Rien à voir avec un poisson, si ce n’est que ce qui suit ne relève pas exactement de l’expression « comme un poisson dans l’eau ».
Il s’agit de la concomitance, à quelques heures d’intervalle, ce premier avril, de deux discours passablement circonspects quant à la modernité, ou la façon de l’appréhender.
Évidemment, il faudrait se demander ce qui, au fond, relève réellement de la modernité.
(Je dirais quant à moi une certaine course vers le mur de la société de consommation, et une double conscience de finitude – disons que ça fait isolant – après l’entrée dans l’ère nucléaire…)
Donc, en tout début de ce jour pour commencer, dans l’émission « Les Nuits de France culture », la reprise d’un entretien de 1977 mené par Jacques Paugam dans l’émission "Parti pris", avec le poète et romancier Camille Bourniquel (1918-2013). D’après lui, l’homme contemporain est « rongé par l’insatisfaction permanente ».
D'expliquer : « Aujourd’hui les gens vivent mieux, ils ont des assurances de toutes sortes, des loisirs et des vacances, mais fondamentalement ils ne sont pas heureux. »
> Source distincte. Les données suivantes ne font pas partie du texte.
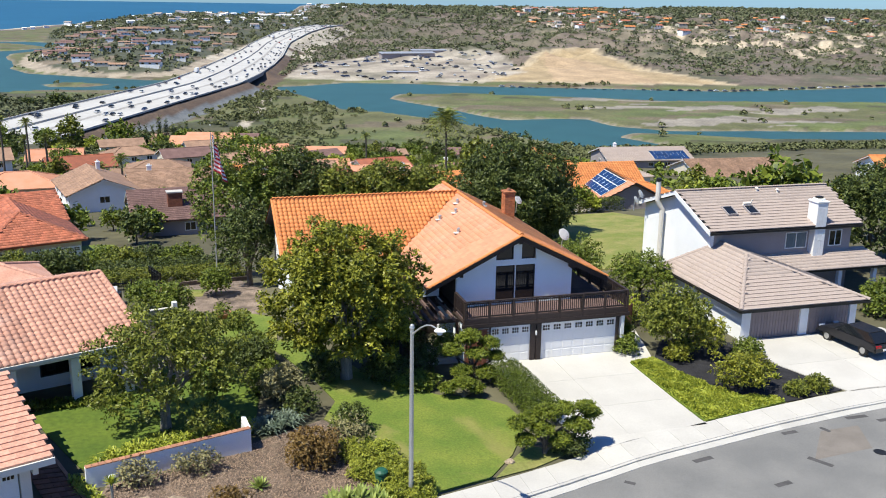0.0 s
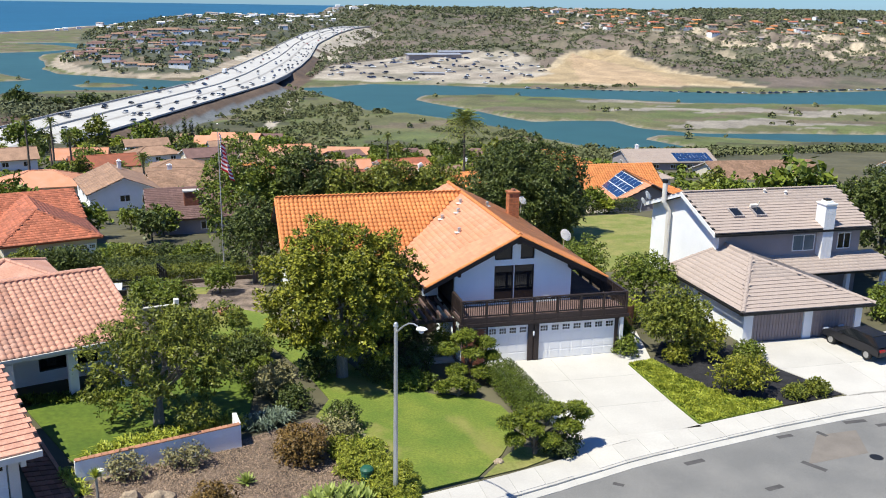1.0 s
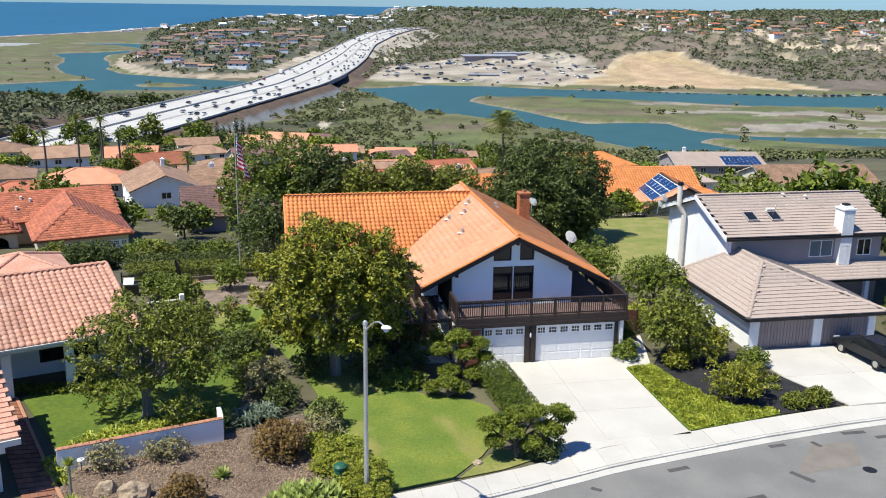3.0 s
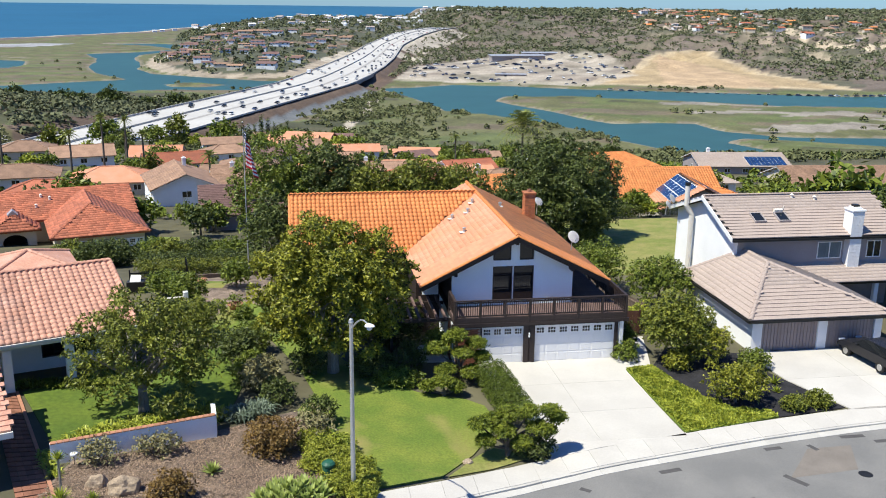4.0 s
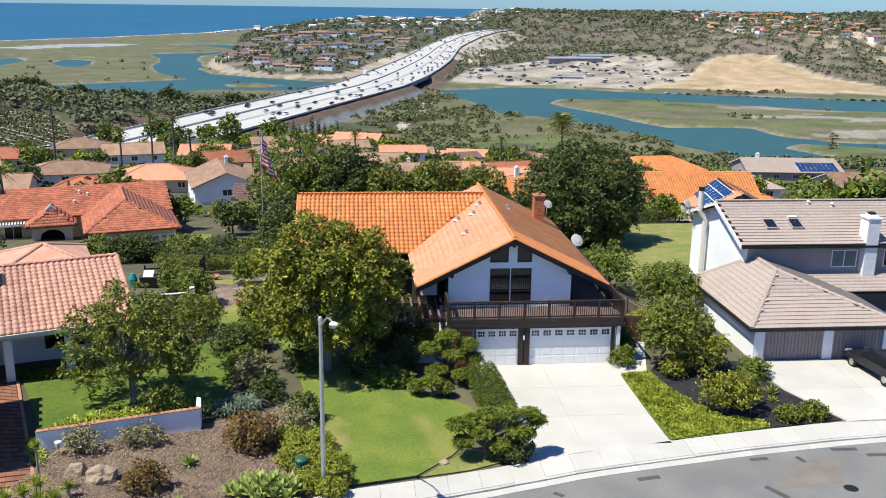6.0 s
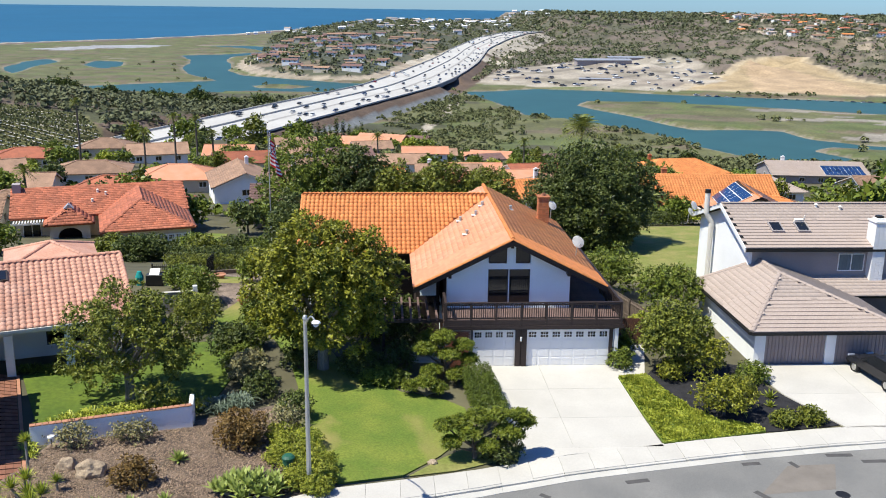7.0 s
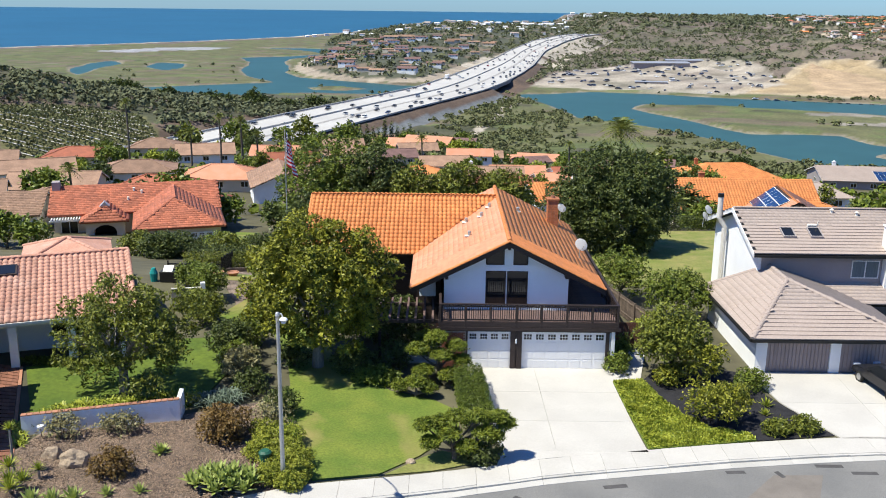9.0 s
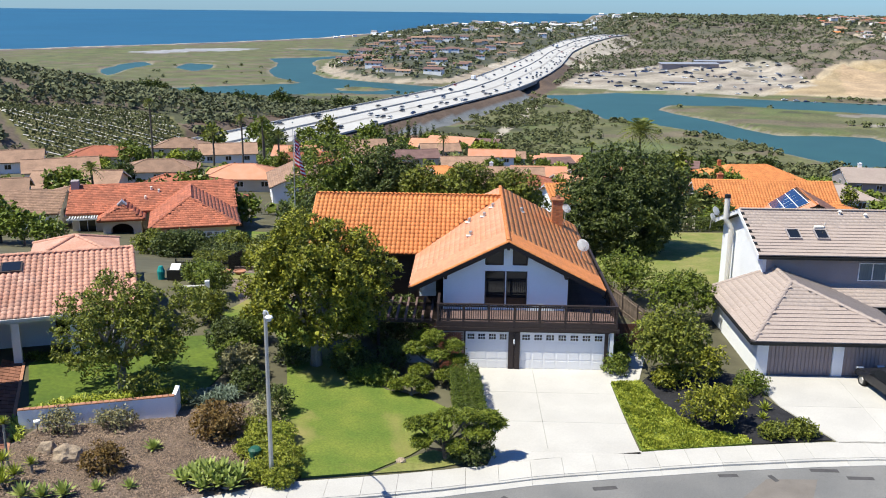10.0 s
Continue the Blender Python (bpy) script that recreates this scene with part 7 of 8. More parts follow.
def fence(label, a, b, h, material, zfun=gz, gap=0.03, w=0.14, rails=True, name="fence"):
    a, b = Vector(a), Vector(b)
    d = b - a
    f = thing(name, label, "fence", (a.x, a.y, zfun(a.x, a.y)), math.degrees(math.atan2(d.y, d.x)))
    ln = d.length
    z0 = zfun(a.x, a.y)
    zz = lambda k: zfun(*(a + d * (k / ln))) - z0
    me, k = None, 0.0
    while k < ln - w / 2:
        ob = part("slat", boxes((0, -0.012, 0.05, w, 0.012, h)), material, f) if me is None else new("slat", me)
        me = ob.data
        ob.parent = f
        ob.location = (k, 0, zz(k))
        k += w + gap
    k = 0.0
    while k <= ln + 0.01:
        part("post", boxes((k - 0.05, 0.015, -0.3, k + 0.05, 0.11, h + 0.05)), material, f).location = (0, 0, zz(min(k, ln)))
        k += max(1.0, ln / max(1, round(ln / 2.2)))
    for z in (0.3, h - 0.25):
        part("rail", slab([(0, 0.014, z), (ln, 0.014, z + zz(ln)), (ln, 0.014, z + 0.09 + zz(ln)), (0, 0.014, z + 0.09)], (0, 0.035, 0)), material, f)
    return f


fence("weathered wooden fence along the side garden", (8.72, 4.98), (6.3, 14.5), 1.5, M["fence_wood"])
fence("red-brown wooden gate beside the garage", (6.13, 3.41), (7.78, 3.28), 1.6, M["gate_wood"], name="gate", gap=0.01)
fence("thin dark metal garden fence", (-25.5, 17.5), (-21.5, 18.2), 1.0, M["dark_metal"], gap=0.12, w=0.025)
fence("thin dark metal garden fence", (-21.5, 18.2), (-22.5, 26.0), 1.4, M["dark_metal"], gap=0.12, w=0.025)


def low_wall(label, pts, w, h, material):
    t = thing("retaining_wall", label, "wall", (*pts[0], gz(*pts[0])))
    for (ax, ay), (bx, by) in zip(pts, pts[1:]):
        n = Vector((by - ay, ax - bx, 0)).normalized() * w
        o = Vector((pts[0][0], pts[0][1], gz(*pts[0])))
        A, B = Vector((ax, ay, gz(ax, ay))) - o, Vector((bx, by, gz(bx, by))) - o
        part("wall", slab([A - Vector((0, 0, 0.3)), B - Vector((0, 0, 0.3)), B + Vector((0, 0, h)), A + Vector((0, 0, h))], n), material, t)


low_wall("low timber retaining edge along a garden terrace", [(-22.4, 20.2), (-19, 23.0), (-15.0, 25.0)], 0.15, 0.35, M["fence_wood"])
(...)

Il comparait là l’homme (dans les sociétés occidentales tout au moins) des années 70, pouvant prendre l’avion, disposer de soins hospitaliers assez poussés, que sais-je encore, et ses parents, peut-être grand-parents ou arrière-grand-parents, qui ne disposaient pas des mêmes avantages, et qui cependant paraissaient aux yeux de l’auteur se contenter plus facilement de leur sort.
Difficile de lui donner tort, et c’est d’autant plus vrai en 2023, où l’on ne cesse d’entendre parler de toute part de malheurs, insatisfactions, dureté des temps…
Quelques heures plus tard, on lit sur le blog de Thomas Nydahl, un développement d’un homme qui s’est peut-être, simplement, levé du mauvais pied, ou qui vraiment ne se reconnaît plus dans son époque ; il relate l’apparence de jeunes passants dans la rue qui l’a déconcerté, puis fait appel à Pasolini :
« Pasolini var redan på 1960-talet djupt pessimistisk, han kunde inte annat än instämma om någon hävdade att konsumismen hade segrat. Denna "nya fascism", säger Pasolini, har redan förstört alla klassbestämda värderingar, arbetare och bönder skäms över sitt klassursprung, och "om en gata är full av ungdomar så kan ingen längre - utifrån kroppens utseende - urskilja en arbetare från en student, en fascist från en antifascist..." »
« Déjà dans les années 60 Pasolini était profondément pessimiste ; il ne pouvait faire autre chose qu’approuver si quelqu’un affirmait que le consumérisme avait vaincu. Ce “nouveau fascisme”, dit Pasolini, a déjà détruit les valeurs de classe, les travailleurs et paysans ont honte de leurs origines, et “si une rue est pleine de jeunes gens, plus personne ne peut désormais – à leur apparence corporelle – distinguer un travailleur d’un étudiant, un fasciste d’un antifasciste...” »
Bon, mais que veut-on ? Revenir au Moyen Âge ? Idée de l’instant, parce que la veille (le 31 mars, donc), Bernur notait à propos du nouveau recueil de poèmes de Judith Kiros, Det röda är det gränslösa (qu’on pourrait traduire par Le rouge n’a pas de limites) :
« Det är en bok att slå bo i, att vistas i under flera dagar. Omslaget visar en stygg djävul som sträcker sina skändliga armar mot en kyskt sovande kvinna, och bilden blir en modell som pekar ut en tid där både Djävulen och Gud höll sig närmare människorna än de gör nu (…) »
« C'est ce genre de livre dans lequel il faudrait s’incruster, y séjourner plusieurs jours. La couverture représente un méchant démon qui étend ses bras infâmes vers une chaste femme endormie, et l’image nous montre un temps où Diable et Dieu en même temps se tenaient plus près des hommes que maintenant (…) »
On ne choisit pas son époque ; mais du moins peut-on choisir ses lectures.